JOB: Repeat every line of the data exactly, but not the pictures.

DATA SECTION:
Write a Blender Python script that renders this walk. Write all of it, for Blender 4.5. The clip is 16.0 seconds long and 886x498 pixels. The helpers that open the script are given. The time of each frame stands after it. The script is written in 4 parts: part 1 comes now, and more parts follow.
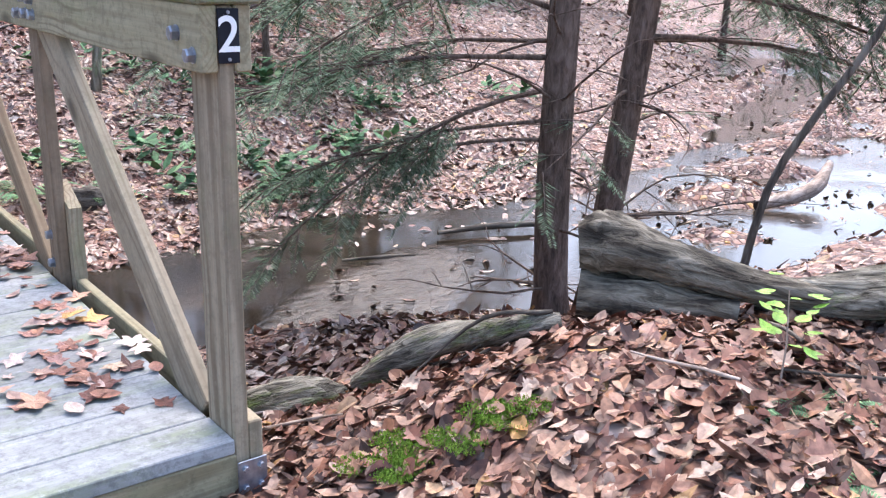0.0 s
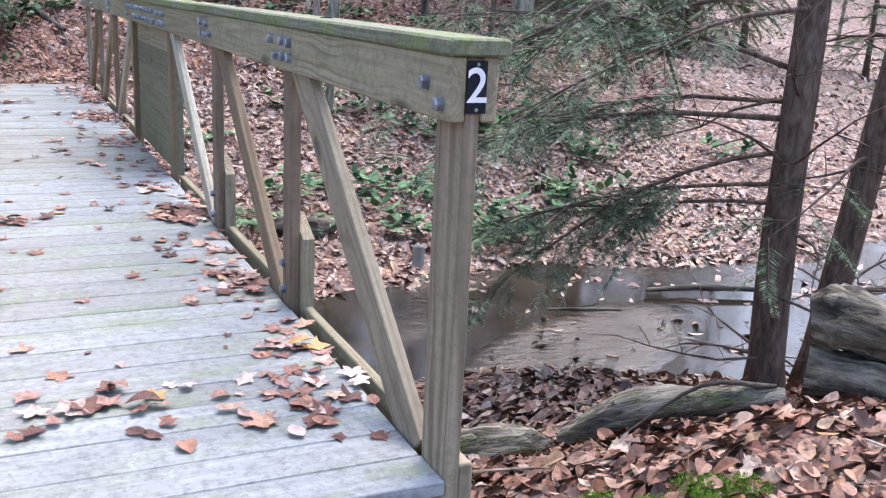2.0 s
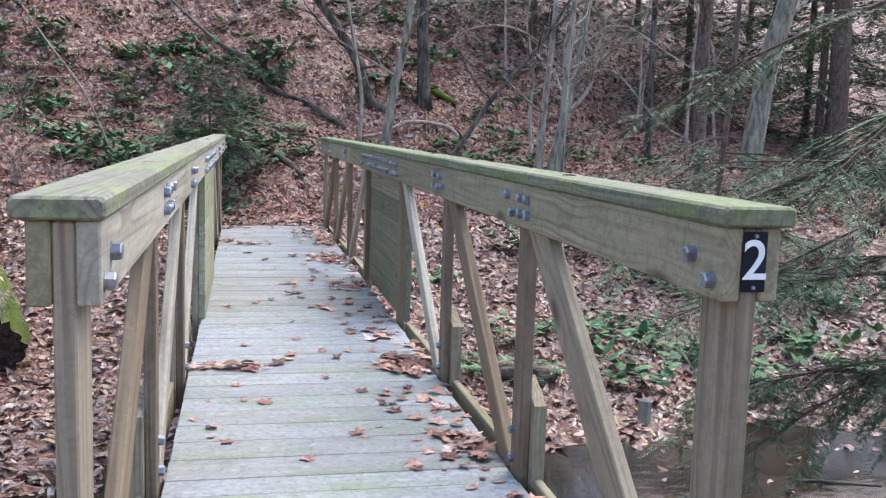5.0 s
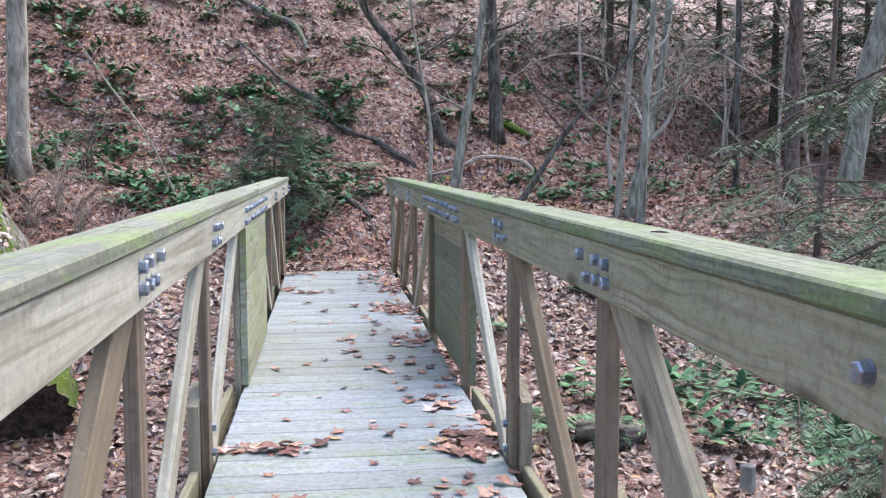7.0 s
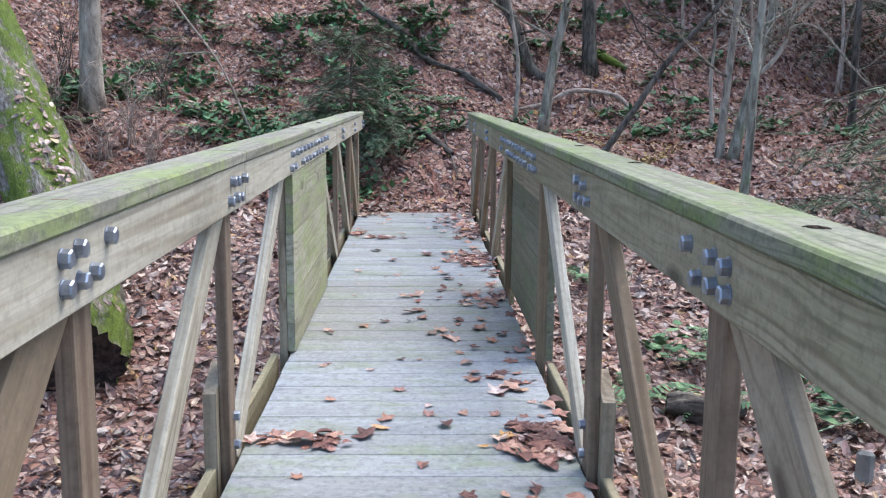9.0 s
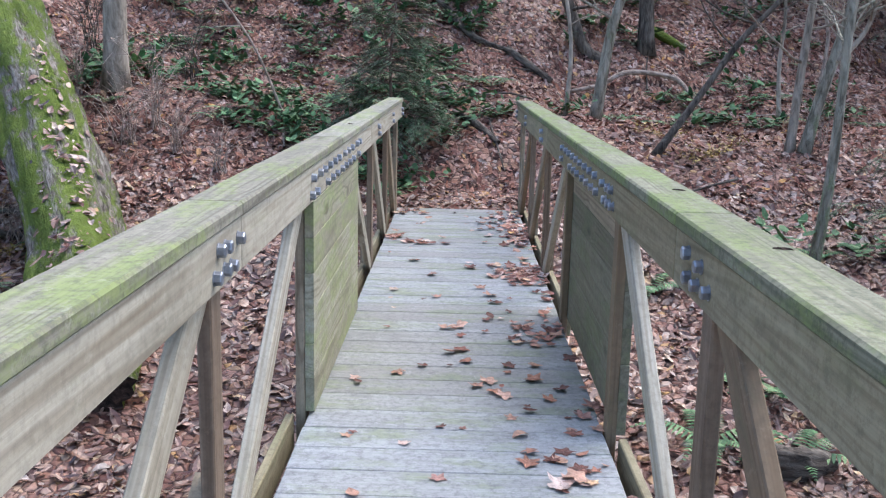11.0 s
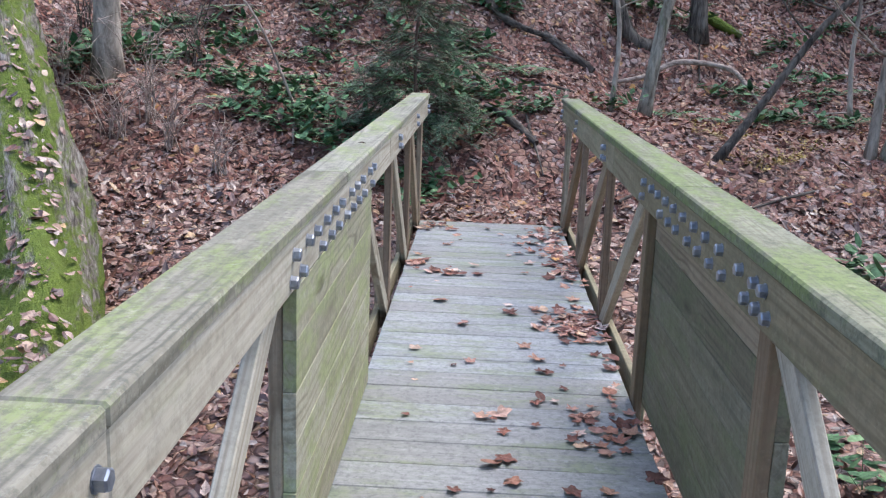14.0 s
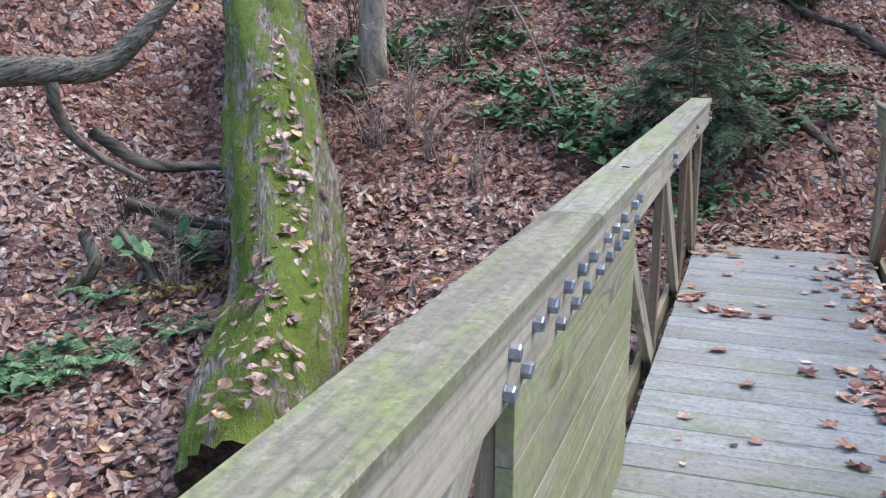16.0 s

EXERCISE OUTPUT:
Write a Blender Python script that renders this walk. Write all of it, for Blender 4.5. The clip is 16.0 seconds long and 886x498 pixels. The helpers that open the script are given. The time of each frame stands after it. The script is written in 4 parts: part 1 comes now, and more parts follow.
0.0 s
2.0 s
5.0 s
7.0 s
9.0 s
11.0 s
14.0 s
16.0 s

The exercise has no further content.